Personal finance sections frequently report on how, as the tax benefits of pensions have declined, interest in other tax efficient investment vehicles such as VCTs and EIS funds has increased (perhaps this should be in Economics textbooks instead of tea/coffee!).


As we approach 5th April, expect more of these to appear. Purely from a tax relief point of view, the attraction is obvious.


However, while the tax angle gets plenty of airtime, there is not often much discussion of the underlying investments.


Not-so-smart shortcuts


There’s also another type of “substitution” at play here and it is do with how our brains work. Steven Novella draws on Daniel Kahneman, godfather of behavioural finance and author of Thinking, Fast and Slow, in an excellent blog post on the substitution heuristic and how it works in different contexts.


Just as it’s easy and convenient to think of “tea / coffee” as substitutes, it can be very tempting to do the same with “pensions / EIS” because of easily recognisable, shared features – in this case tax relief.

It turns out our brains are wired to look for these quick connections which can sometimes be flawed. In the “tea / coffee” case, lazy or careless “substitution” might result in a disappointing hot drink; but the other one can lead to poorly-framed and costly decisions.


This is especially so if trusted sources, such as newspapers and advisors, talk about the two wrappers without adequate distinction.


What’s wrong with swapping one tax relief for another?


“It’s the investment, stupid,”


to paraphrase Bill Clinton.
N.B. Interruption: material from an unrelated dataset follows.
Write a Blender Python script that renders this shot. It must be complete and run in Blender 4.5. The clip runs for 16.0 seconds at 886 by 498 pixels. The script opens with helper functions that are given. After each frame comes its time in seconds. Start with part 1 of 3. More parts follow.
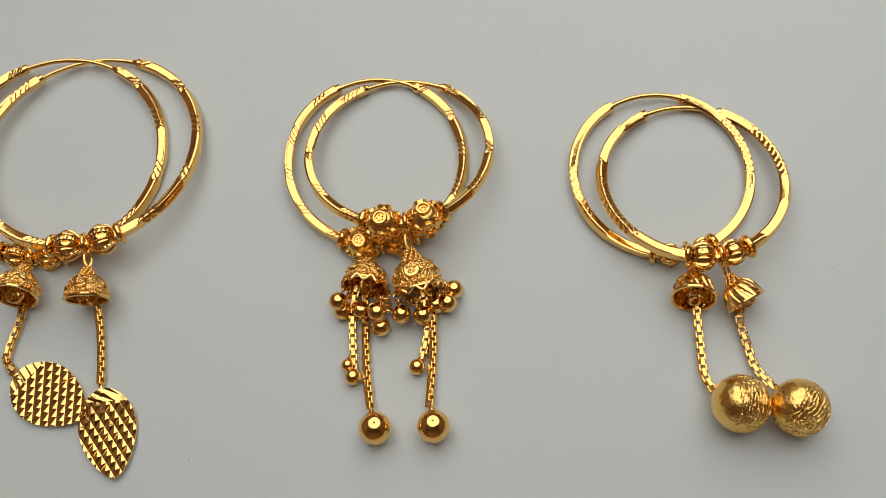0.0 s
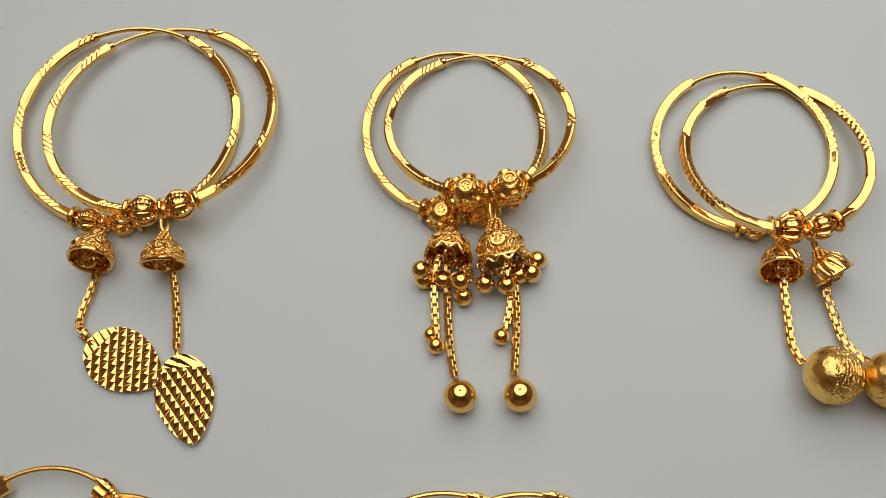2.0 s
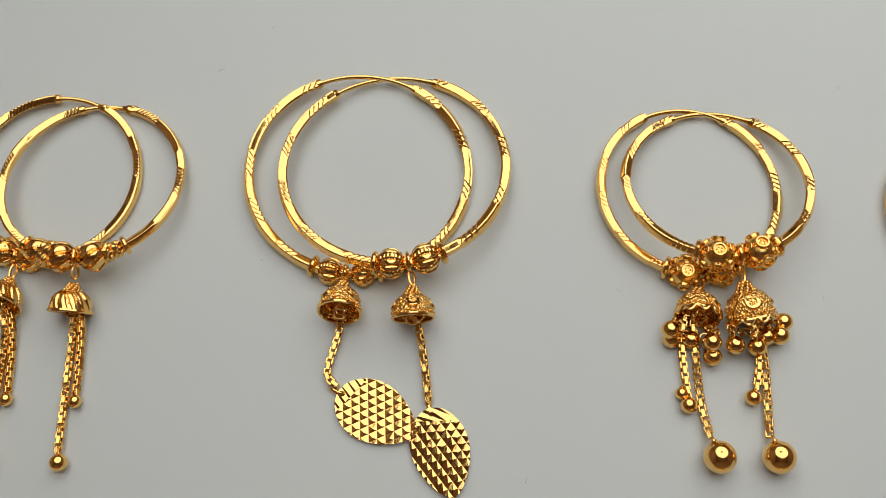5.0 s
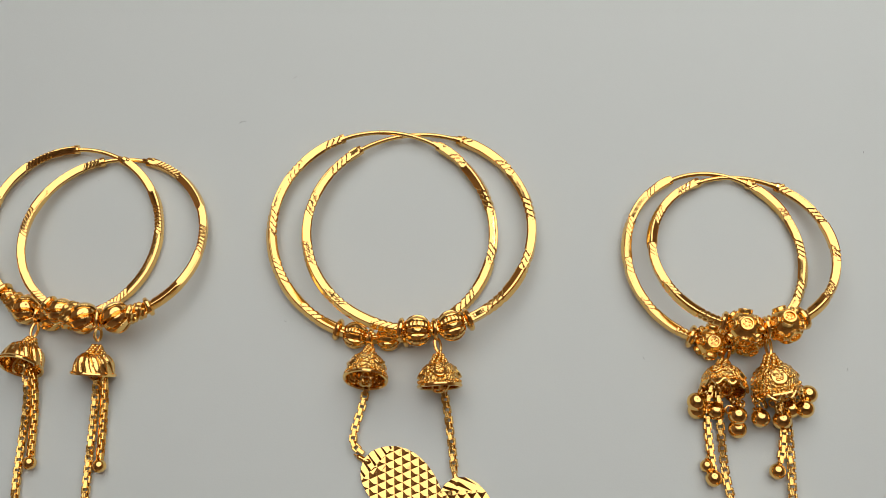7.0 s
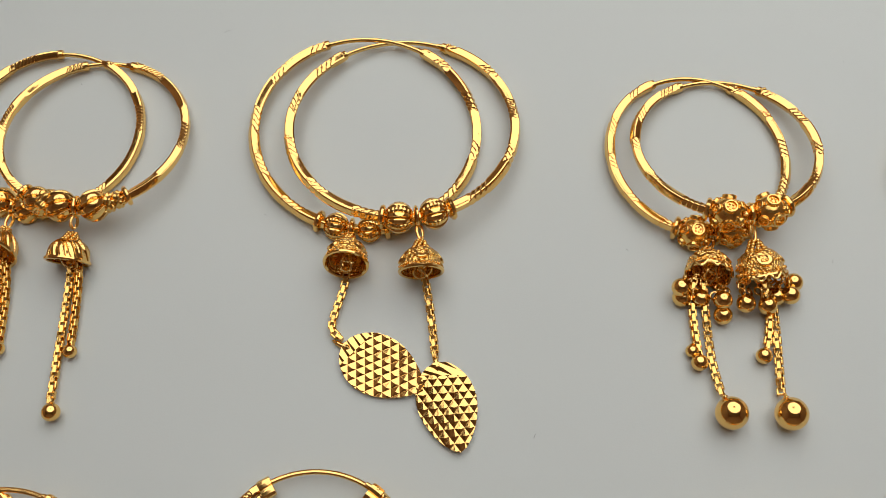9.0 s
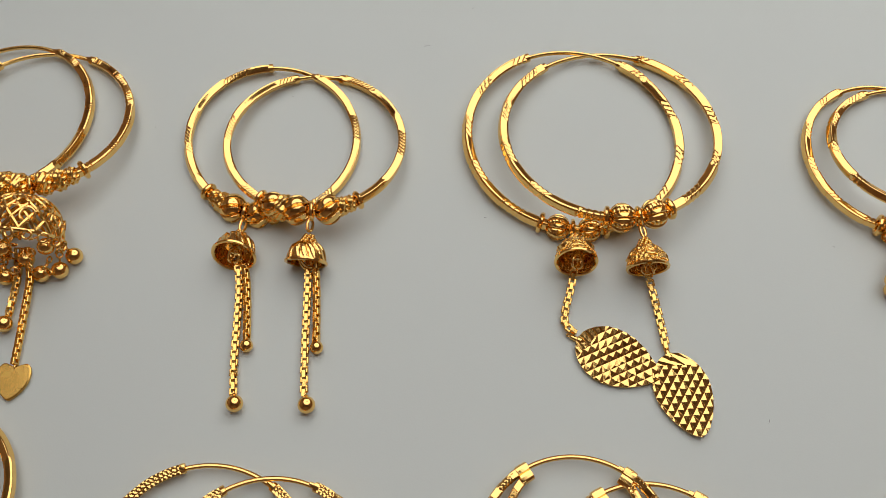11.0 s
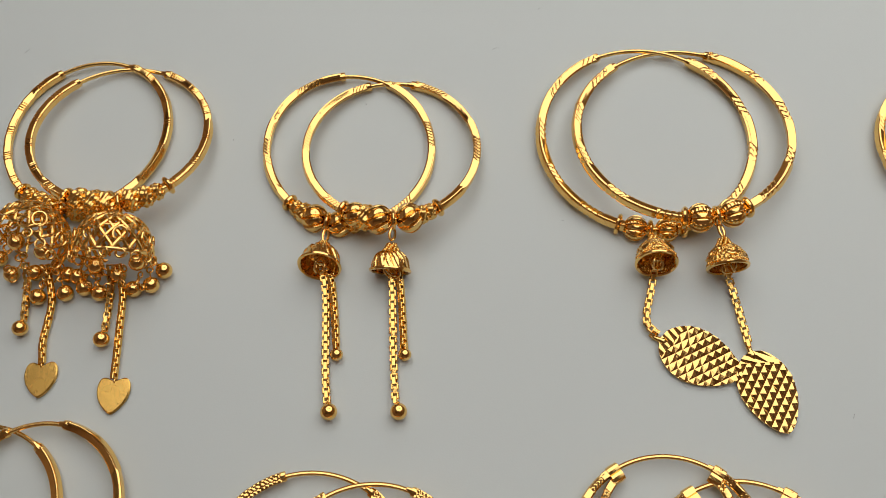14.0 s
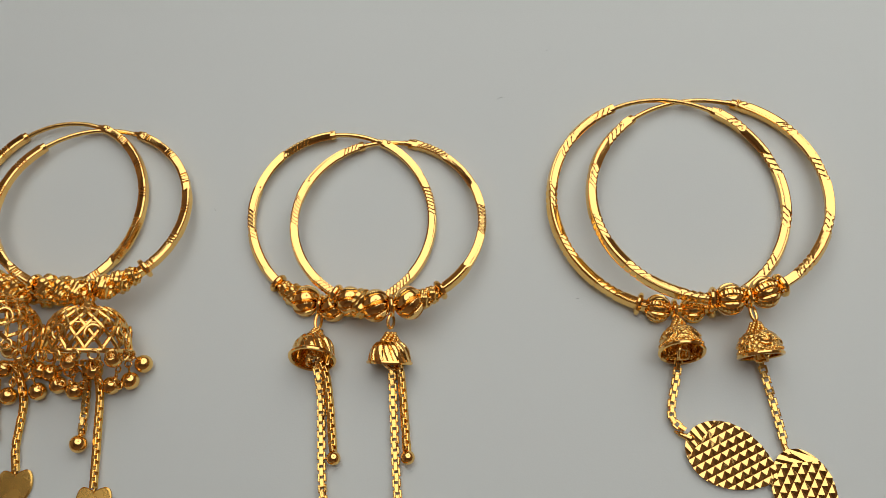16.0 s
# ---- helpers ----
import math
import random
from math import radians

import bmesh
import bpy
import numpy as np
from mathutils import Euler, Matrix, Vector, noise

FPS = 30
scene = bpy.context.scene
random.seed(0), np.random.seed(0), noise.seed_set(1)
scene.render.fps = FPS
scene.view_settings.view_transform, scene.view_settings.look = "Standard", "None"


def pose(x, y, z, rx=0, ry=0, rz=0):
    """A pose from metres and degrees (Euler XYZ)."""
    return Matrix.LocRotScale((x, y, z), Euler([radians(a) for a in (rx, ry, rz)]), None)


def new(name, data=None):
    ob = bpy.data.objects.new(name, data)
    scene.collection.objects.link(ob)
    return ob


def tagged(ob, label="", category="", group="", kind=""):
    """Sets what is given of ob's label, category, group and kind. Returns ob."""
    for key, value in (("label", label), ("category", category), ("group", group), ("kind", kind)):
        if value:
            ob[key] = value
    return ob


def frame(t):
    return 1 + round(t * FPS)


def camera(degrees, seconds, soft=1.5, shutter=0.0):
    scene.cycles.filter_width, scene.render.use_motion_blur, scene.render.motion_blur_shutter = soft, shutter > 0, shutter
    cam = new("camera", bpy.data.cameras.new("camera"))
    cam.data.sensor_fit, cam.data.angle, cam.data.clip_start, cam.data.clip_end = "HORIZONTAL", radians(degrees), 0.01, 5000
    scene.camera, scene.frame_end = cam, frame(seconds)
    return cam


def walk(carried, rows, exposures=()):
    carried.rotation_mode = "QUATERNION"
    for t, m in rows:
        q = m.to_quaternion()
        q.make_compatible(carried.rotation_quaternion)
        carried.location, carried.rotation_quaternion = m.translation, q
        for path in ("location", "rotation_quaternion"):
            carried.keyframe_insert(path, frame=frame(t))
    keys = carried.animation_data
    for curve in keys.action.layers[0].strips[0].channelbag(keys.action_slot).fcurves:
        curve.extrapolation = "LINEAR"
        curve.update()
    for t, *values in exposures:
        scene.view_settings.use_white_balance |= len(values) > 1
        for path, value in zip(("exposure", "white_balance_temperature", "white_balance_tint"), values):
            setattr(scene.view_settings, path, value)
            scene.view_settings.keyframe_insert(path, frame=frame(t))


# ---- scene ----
cam = camera(50.0, 16.0, soft=0.75)
# seconds, eye in millimetres, turn in degrees
ROWS = [
    (0, 48.79, -19.99, 94.73, 21.087, 6.408, -1.515),
    (0.5, 47.59, -15.34, 94.40, 20.789, 6.159, -1.415),
    (1, 49.35, -10.06, 93.49, 19.826, 7.061, -1.075),
    (1.5, 45.33, -12.63, 91.83, 20.211, 6.883, -0.467),
    (2, 38.21, -24.18, 93.32, 22.224, 5.145, -0.858),
    (2.5, 25.51, -31.86, 97.95, 23.312, 3.973, -0.384),
    (3, 15.25, -32.59, 99.37, 23.160, 3.682, -0.026),
    (3.5, 9.65, -29.99, 97.18, 23.245, 3.697, 0.428),
    (4, 9.25, -27.11, 97.37, 22.866, 3.698, 0.098),
    (4.5, 9.29, -22.52, 98.65, 22.207, 3.710, 0.033),
    (5, 10.49, -18.21, 99.92, 21.802, 3.783, -0.131),
    (5.2, 10.69, -16.96, 100.27, 21.658, 3.704, -0.189),
    (7.3, 5.96, -7.91, 103.80, 19.942, 2.680, 0.171),
    (7.5, 5.77, -9.65, 102.20, 20.130, 2.540, 0.215),
    (8, 3.75, -17.17, 100.11, 21.896, 1.930, 0.393),
    (8.5, 5.60, -25.53, 98.66, 24.194, 2.044, 0.285),
    (9, 6.32, -27.00, 94.94, 24.740, 1.766, 0.318),
    (9.5, -0.25, -29.19, 95.87, 25.649, 0.259, -0.090),
    (10, -11.94, -31.72, 95.44, 26.052, 0.144, 0.331),
    (10.2, -15.33, -32.09, 95.90, 25.927, 0.053, 0.207),
    (12.3, -23.68, -31.52, 103.25, 27.044, 2.747, -2.395),
    (12.5, -24.85, -30.26, 101.79, 25.863, 2.466, -2.608),
    (13, -29.93, -33.40, 101.87, 26.822, 1.223, -1.911),
    (13.5, -28.59, -31.14, 102.00, 25.488, 2.456, -1.607),
    (14, -27.44, -28.85, 103.36, 24.339, 2.967, -1.650),
    (14.5, -30.09, -28.30, 101.37, 24.076, 3.111, -1.978),
    (15, -30.56, -22.97, 96.63, 23.828, 3.031, -1.982),
    (15.5, -26.97, -15.58, 98.54, 21.674, 4.042, -2.357),
    (16, -26.24, -9.77, 100.34, 20.438, 3.950, -2.667),
]
walk(cam, [(t, pose(x / 1000, y / 1000, z / 1000, rx, ry, rz)) for t, x, y, z, rx, ry, rz in ROWS],
     [(0, -0.11), (3, -0.09), (5, -0.06), (7.3, -0.04), (8.5, -0.03), (9.3, -0.08), (10.2, -0.17), (12.3, 0.08), (13.5, 0.08), (14, -0.08), (15, -0.07), (16, -0.13)])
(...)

The notion of switching investment vehicles purely on the basis of their tax relief is misguided and dangerous.


Most pension portfolios are highly diversified, global and liquid. They will be made up of usually hundreds or thousands of investments across equities, bonds, commodities and alternatives.


EIS funds, on the other hand, hold concentrated portfolios – typically 5 to 15 investments – in small, early-stage, high-risk UK companies.


On an investment basis, pensions and EIS funds could not be more different to each other.


Just because an investor used to put £100,000 a year into one tax-efficient wrapper – a pension – does not mean that it’s automatically the right thing simply to allocate the same amount into a very different vehicle – EIS funds – when the first one is no longer available.


EIS funds and pensions are very different propositions and should be treated as such.


My advice to anyone thinking of EIS and pensions in the same vein is simple: stop. Get up and go and make a cup of tea – or coffee – and remind yourself of how different they are to each other. And then just double check whether you are thinking about this issue in the right order:


CLIENT > INVESTMENT > TAX


Letting tax considerations drive investment decisions is a bad idea. Investors and advisers should take extra care to ensure they do not fall into this tempting trap.